Помолчали мы, отошли от первого испуга, подождали пока брезгливость не прошла, и продолжали петь потихонечку, устремив молитву к Богу. А гаденыши так и визжали, пока мы молились. Пели мы тихо, голоса не повышали, разве их перекричишь, да и не в голосе сила. Хозяев было искренне жалко. Заложить души дьяволу, какая пошлая суета...
Начал я помазывать стены елеем, кропить кругом святой водой... и при каждом кроплении - взвизги, да на два голоса. Словно действительно кипятком их окатывали. Так и есть, святая вода для них невыносима. Смотрю, и Алиса и Феликс - оба в обморочном состоянии лежат на тахте, тяжело дышат. Я и их окропил. Вздрогнули они от святой воды, что-то рвалось из них. То ли крик о помощи, то ли слёзы покаяния. Но люди оказались крепкими, сдержались. Только руками загораживаться стали. Далеки они были о Бога, не привыкли они следовать голосу совести.
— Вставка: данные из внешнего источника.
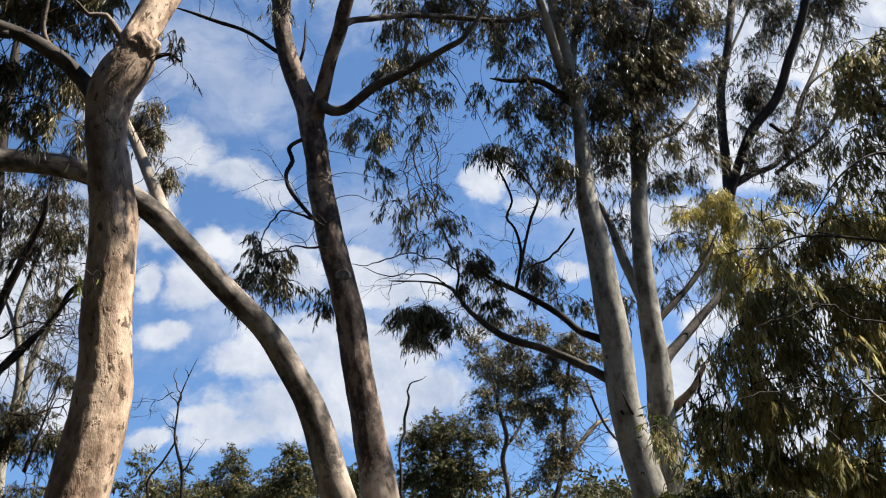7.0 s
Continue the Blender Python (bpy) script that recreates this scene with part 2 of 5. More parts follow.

С молитвой, с каждением, со святой водичкой прошли мы по всей квартире, как полагается, и к двери, она легко открылась, выпустив нас, вот тоже чудо! И нет нас уже. Никто не провожал, да мы и не ждали... И побрели мы с Валентиной пешочком к метро. Так и шёл я в облачении, как был. И кадило в руках курилось, словно ещё не остывшее после боя оружие.
У каждого дела нужно видеть конец, чтобы понять его смысл. Бесы из квартиры с того дня ушли, стало тихо. А через год Валентина принесла весть: Феликса Арнольдовича застрелили в подъезде, не помогла охрана, Майя разбилась на новой машине, Алиса Марковна в сумасшедшем доме, всем известная фирма обанкротилась.
Жадность всё же победила, а как жалко! В их собственном доме Господь явил великое чудо. Он изгнал бесов, готовых вцепиться им в глотку. Господь готов изгнать бесов из всей страны, только обратитесь к Нему.
И как долготерпелив Господь! Сколько времени им было дано, чтобы образумится, - целый год! Но они даже не улучили минуточки, чтобы придти ко мне в храм, поблагодарить Бога, внести, может быть свою лепту в восстановление храма. Они ничего не дали, ни копеечки... Никто не требовал, и они благополучно забыли.
Бесы ушли из квартиры, но нашли их души. Коммерсанты не захотели расстаться с гадством и расстались со всем, что у них было. Даже с собственной жизнью.